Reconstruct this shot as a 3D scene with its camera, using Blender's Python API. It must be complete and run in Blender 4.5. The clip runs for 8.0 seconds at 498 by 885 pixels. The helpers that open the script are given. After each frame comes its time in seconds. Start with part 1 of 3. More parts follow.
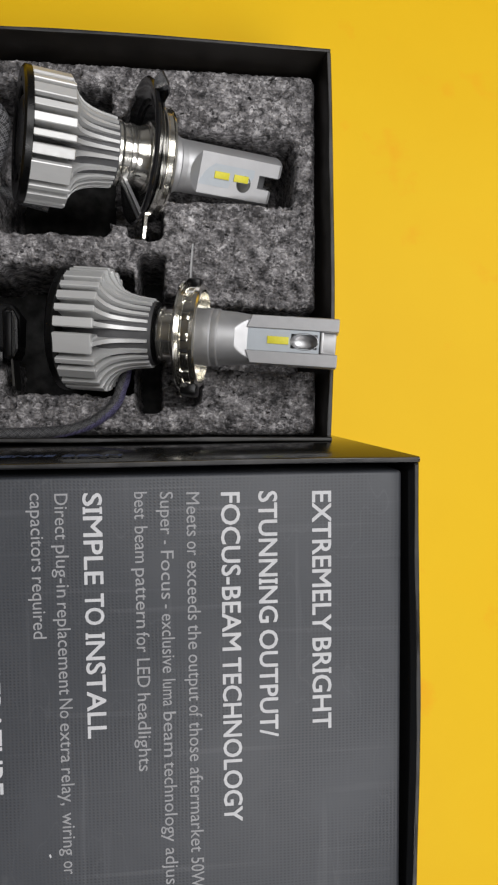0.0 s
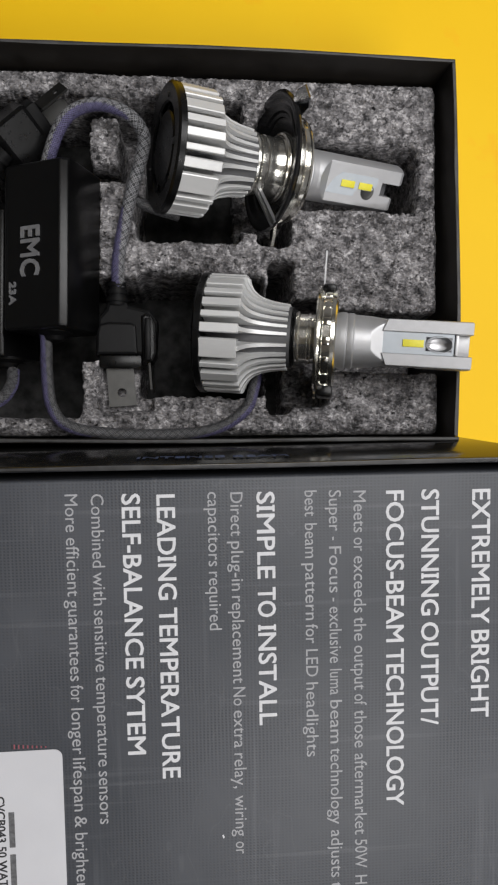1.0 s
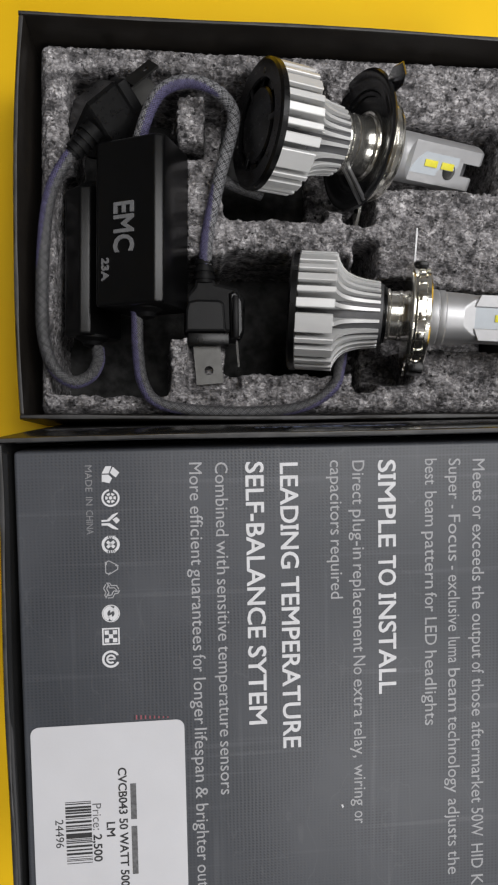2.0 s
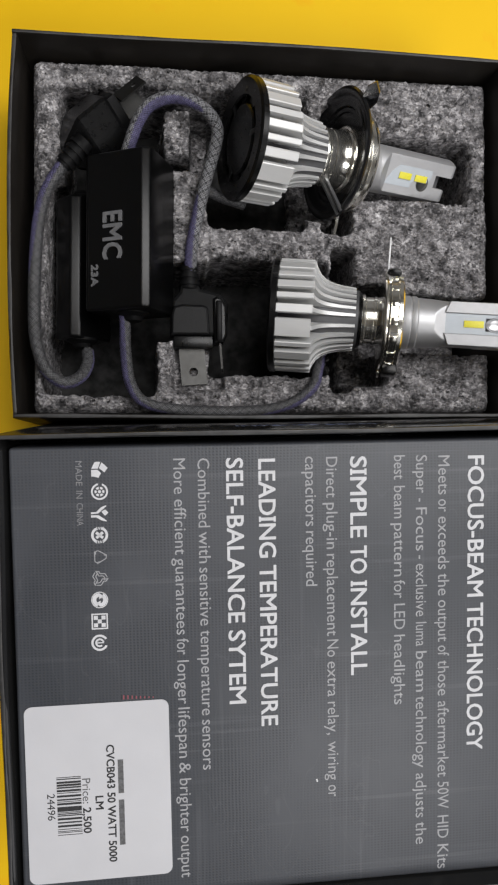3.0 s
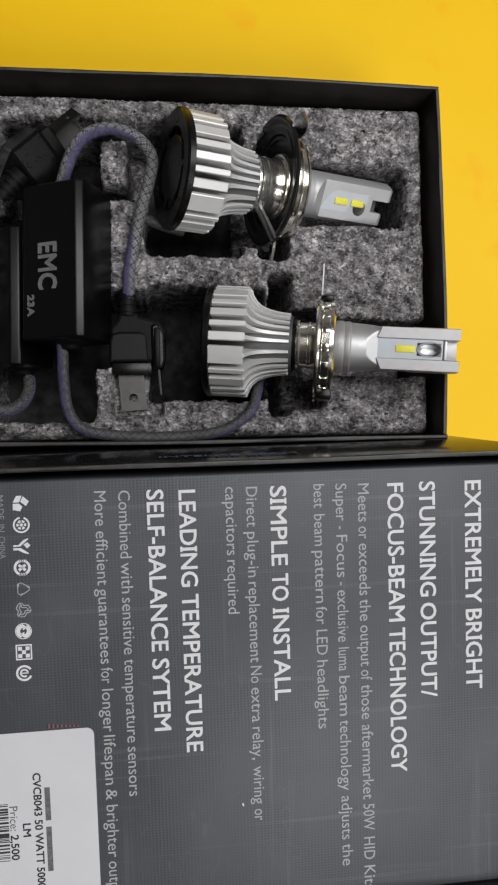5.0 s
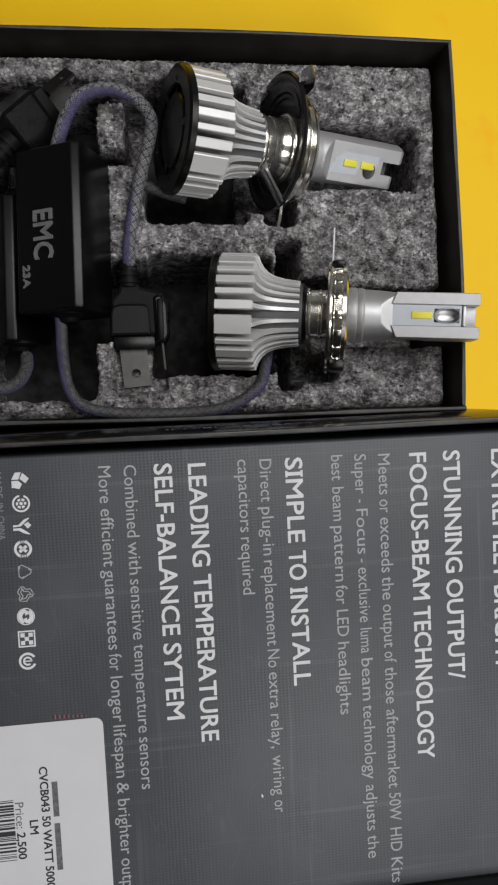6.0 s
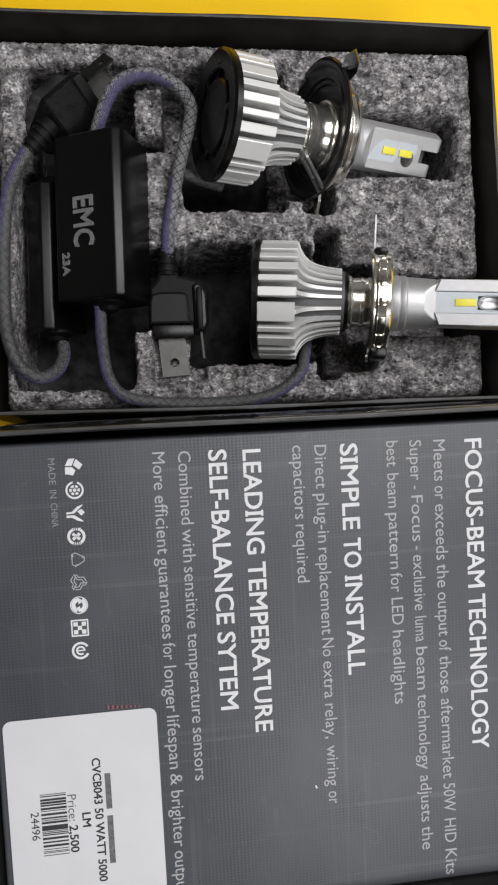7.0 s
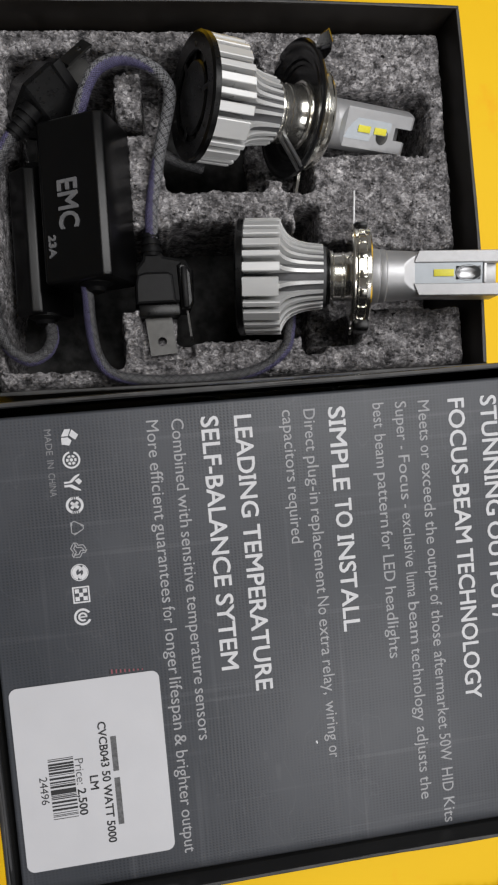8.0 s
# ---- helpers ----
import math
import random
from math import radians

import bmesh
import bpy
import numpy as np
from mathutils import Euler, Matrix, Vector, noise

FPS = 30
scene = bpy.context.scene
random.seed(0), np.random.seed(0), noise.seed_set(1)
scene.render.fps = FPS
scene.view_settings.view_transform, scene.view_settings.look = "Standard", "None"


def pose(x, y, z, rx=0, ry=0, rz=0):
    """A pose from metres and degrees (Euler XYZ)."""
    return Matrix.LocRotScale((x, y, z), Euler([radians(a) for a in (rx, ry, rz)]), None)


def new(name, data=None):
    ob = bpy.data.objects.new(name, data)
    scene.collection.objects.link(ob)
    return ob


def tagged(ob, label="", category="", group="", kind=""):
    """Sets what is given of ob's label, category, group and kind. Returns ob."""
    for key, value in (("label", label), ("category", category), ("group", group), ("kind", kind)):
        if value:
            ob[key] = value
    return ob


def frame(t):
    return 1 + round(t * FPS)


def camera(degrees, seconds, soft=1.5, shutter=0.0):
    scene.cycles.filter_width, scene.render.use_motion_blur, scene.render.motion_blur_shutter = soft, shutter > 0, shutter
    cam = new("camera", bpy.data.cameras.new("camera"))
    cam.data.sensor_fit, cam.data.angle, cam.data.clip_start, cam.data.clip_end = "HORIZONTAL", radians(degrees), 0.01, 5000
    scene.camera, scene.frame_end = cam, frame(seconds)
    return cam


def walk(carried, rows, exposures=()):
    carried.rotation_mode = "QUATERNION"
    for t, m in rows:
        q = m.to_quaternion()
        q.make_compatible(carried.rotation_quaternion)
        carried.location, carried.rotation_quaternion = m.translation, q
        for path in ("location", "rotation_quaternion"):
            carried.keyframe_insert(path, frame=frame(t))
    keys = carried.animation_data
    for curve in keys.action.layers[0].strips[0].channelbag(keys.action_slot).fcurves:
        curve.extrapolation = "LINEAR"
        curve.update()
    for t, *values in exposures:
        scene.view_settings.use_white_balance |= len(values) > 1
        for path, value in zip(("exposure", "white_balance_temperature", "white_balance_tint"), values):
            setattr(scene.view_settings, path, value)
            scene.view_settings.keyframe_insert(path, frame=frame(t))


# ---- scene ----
import functools

cam = camera(38.6, 8.0, soft=2.2)
METRES, EYE, TILT, LEAN, TURN = 0.28, 0.34, -90.0, -6.6, 0.0
ROWS = [
    (0.0, 0.0000, 0.0000, 0.0000, -0.01, 0.78, -0.63),
    (0.2, 0.0078, -0.0048, -0.0035, 0.37, 0.69, -0.58),
    (0.3, 0.0054, -0.0058, -0.0046, 0.57, 0.65, -0.55),
    (0.5, -0.0360, -0.0141, -0.0110, 0.95, 0.57, -0.49),
    (0.8, -0.1163, -0.0406, -0.0087, 1.29, 0.59, -0.44),
    (1.0, -0.1620, -0.0382, 0.0011, 1.51, 0.60, -0.40),
    (1.2, -0.2047, -0.0445, -0.0055, 1.46, 0.66, -0.34),
    (1.5, -0.2635, -0.0402, -0.0254, 1.39, 0.75, -0.25),
    (1.7, -0.3013, -0.0353, -0.0398, 0.95, 0.95, -0.24),
    (2.8, -0.3127, -0.0849, -0.0360, -0.14, 0.90, -0.21),
    (3.0, -0.3000, -0.0952, -0.0431, -0.42, 0.95, -0.28),
    (3.3, -0.2806, -0.1070, -0.0830, -0.58, 1.00, -0.33),
    (3.5, -0.2656, -0.1155, -0.1225, -0.69, 1.04, -0.37),
    (3.7, -0.2472, -0.1234, -0.1522, -0.64, 1.08, -0.28),
    (4.0, -0.2211, -0.1137, -0.1302, -0.57, 1.14, -0.15),
    (4.2, -0.2133, -0.1125, -0.0747, -0.55, 1.18, -0.05),
    (4.5, -0.2119, -0.1075, -0.0183, -0.52, 1.24, 0.11),
    (4.7, -0.2038, -0.1051, 0.0008, -0.44, 1.17, 0.20),
    (5.8, -0.2104, -0.1404, -0.0493, -0.38, 0.73, 1.41),
    (6.0, -0.2200, -0.0590, -0.0345, -0.41, 0.58, 1.53),
    (6.2, -0.2428, -0.0120, -0.0270, -0.41, 0.57, 1.61),
    (6.5, -0.2802, 0.0118, -0.0235, -0.41, 0.57, 1.72),
    (6.7, -0.2874, 0.0053, -0.0257, -0.56, 0.61, 1.70),
    (7.0, -0.2867, -0.0475, -0.0499, -0.79, 0.68, 1.67),
    (7.2, -0.2887, -0.0737, -0.0662, -0.97, 0.73, 1.61),
    (7.5, -0.2901, -0.0720, -0.0813, -1.23, 0.82, 1.52),
    (7.8, -0.3005, -0.0706, -0.0867, -1.97, 0.74, 2.14),
    (8.0, -0.2975, -0.0693, -0.0895, -2.07, 0.69, 3.72),
]
walk(cam, [(t, pose(0, 0, EYE, TILT, LEAN, TURN) @ pose(METRES * x, METRES * y, METRES * z, 90 + pitch, roll, yaw)) for t, x, y, z, yaw, pitch, roll in ROWS],
     [(0.0, -0.27), (0.5, -0.24), (1.0, -0.10), (1.5, -0.06), (3.0, -0.03), (3.5, -0.02), (4.0, -0.10), (4.5, -0.12), (5.9, -0.28), (6.2, -0.34), (6.6, 0.04), (7.0, 0.10), (7.5, -0.09), (8.0, -0.16)])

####

» Goal
Restate the whole of the material word for word without the pictures.

» Finished answer
Reconstruct this shot as a 3D scene with its camera, using Blender's Python API. It must be complete and run in Blender 4.5. The clip runs for 8.0 seconds at 498 by 885 pixels. The helpers that open the script are given. After each frame comes its time in seconds. Start with part 1 of 3. More parts follow.
0.0 s
1.0 s
2.0 s
3.0 s
5.0 s
6.0 s
7.0 s
8.0 s
# ---- helpers ----
import math
import random
from math import radians

import bmesh
import bpy
import numpy as np
from mathutils import Euler, Matrix, Vector, noise

FPS = 30
scene = bpy.context.scene
random.seed(0), np.random.seed(0), noise.seed_set(1)
scene.render.fps = FPS
scene.view_settings.view_transform, scene.view_settings.look = "Standard", "None"


def pose(x, y, z, rx=0, ry=0, rz=0):
    """A pose from metres and degrees (Euler XYZ)."""
    return Matrix.LocRotScale((x, y, z), Euler([radians(a) for a in (rx, ry, rz)]), None)


def new(name, data=None):
    ob = bpy.data.objects.new(name, data)
    scene.collection.objects.link(ob)
    return ob


def tagged(ob, label="", category="", group="", kind=""):
    """Sets what is given of ob's label, category, group and kind. Returns ob."""
    for key, value in (("label", label), ("category", category), ("group", group), ("kind", kind)):
        if value:
            ob[key] = value
    return ob


def frame(t):
    return 1 + round(t * FPS)


def camera(degrees, seconds, soft=1.5, shutter=0.0):
    scene.cycles.filter_width, scene.render.use_motion_blur, scene.render.motion_blur_shutter = soft, shutter > 0, shutter
    cam = new("camera", bpy.data.cameras.new("camera"))
    cam.data.sensor_fit, cam.data.angle, cam.data.clip_start, cam.data.clip_end = "HORIZONTAL", radians(degrees), 0.01, 5000
    scene.camera, scene.frame_end = cam, frame(seconds)
    return cam


def walk(carried, rows, exposures=()):
    carried.rotation_mode = "QUATERNION"
    for t, m in rows:
        q = m.to_quaternion()
        q.make_compatible(carried.rotation_quaternion)
        carried.location, carried.rotation_quaternion = m.translation, q
        for path in ("location", "rotation_quaternion"):
            carried.keyframe_insert(path, frame=frame(t))
    keys = carried.animation_data
    for curve in keys.action.layers[0].strips[0].channelbag(keys.action_slot).fcurves:
        curve.extrapolation = "LINEAR"
        curve.update()
    for t, *values in exposures:
        scene.view_settings.use_white_balance |= len(values) > 1
        for path, value in zip(("exposure", "white_balance_temperature", "white_balance_tint"), values):
            setattr(scene.view_settings, path, value)
            scene.view_settings.keyframe_insert(path, frame=frame(t))


# ---- scene ----
import functools

cam = camera(38.6, 8.0, soft=2.2)
METRES, EYE, TILT, LEAN, TURN = 0.28, 0.34, -90.0, -6.6, 0.0
ROWS = [
    (0.0, 0.0000, 0.0000, 0.0000, -0.01, 0.78, -0.63),
    (0.2, 0.0078, -0.0048, -0.0035, 0.37, 0.69, -0.58),
    (0.3, 0.0054, -0.0058, -0.0046, 0.57, 0.65, -0.55),
    (0.5, -0.0360, -0.0141, -0.0110, 0.95, 0.57, -0.49),
    (0.8, -0.1163, -0.0406, -0.0087, 1.29, 0.59, -0.44),
    (1.0, -0.1620, -0.0382, 0.0011, 1.51, 0.60, -0.40),
    (1.2, -0.2047, -0.0445, -0.0055, 1.46, 0.66, -0.34),
    (1.5, -0.2635, -0.0402, -0.0254, 1.39, 0.75, -0.25),
    (1.7, -0.3013, -0.0353, -0.0398, 0.95, 0.95, -0.24),
    (2.8, -0.3127, -0.0849, -0.0360, -0.14, 0.90, -0.21),
    (3.0, -0.3000, -0.0952, -0.0431, -0.42, 0.95, -0.28),
    (3.3, -0.2806, -0.1070, -0.0830, -0.58, 1.00, -0.33),
    (3.5, -0.2656, -0.1155, -0.1225, -0.69, 1.04, -0.37),
    (3.7, -0.2472, -0.1234, -0.1522, -0.64, 1.08, -0.28),
    (4.0, -0.2211, -0.1137, -0.1302, -0.57, 1.14, -0.15),
    (4.2, -0.2133, -0.1125, -0.0747, -0.55, 1.18, -0.05),
    (4.5, -0.2119, -0.1075, -0.0183, -0.52, 1.24, 0.11),
    (4.7, -0.2038, -0.1051, 0.0008, -0.44, 1.17, 0.20),
    (5.8, -0.2104, -0.1404, -0.0493, -0.38, 0.73, 1.41),
    (6.0, -0.2200, -0.0590, -0.0345, -0.41, 0.58, 1.53),
    (6.2, -0.2428, -0.0120, -0.0270, -0.41, 0.57, 1.61),
    (6.5, -0.2802, 0.0118, -0.0235, -0.41, 0.57, 1.72),
    (6.7, -0.2874, 0.0053, -0.0257, -0.56, 0.61, 1.70),
    (7.0, -0.2867, -0.0475, -0.0499, -0.79, 0.68, 1.67),
    (7.2, -0.2887, -0.0737, -0.0662, -0.97, 0.73, 1.61),
    (7.5, -0.2901, -0.0720, -0.0813, -1.23, 0.82, 1.52),
    (7.8, -0.3005, -0.0706, -0.0867, -1.97, 0.74, 2.14),
    (8.0, -0.2975, -0.0693, -0.0895, -2.07, 0.69, 3.72),
]
walk(cam, [(t, pose(0, 0, EYE, TILT, LEAN, TURN) @ pose(METRES * x, METRES * y, METRES * z, 90 + pitch, roll, yaw)) for t, x, y, z, yaw, pitch, roll in ROWS],
     [(0.0, -0.27), (0.5, -0.24), (1.0, -0.10), (1.5, -0.06), (3.0, -0.03), (3.5, -0.02), (4.0, -0.10), (4.5, -0.12), (5.9, -0.28), (6.2, -0.34), (6.6, 0.04), (7.0, 0.10), (7.5, -0.09), (8.0, -0.16)])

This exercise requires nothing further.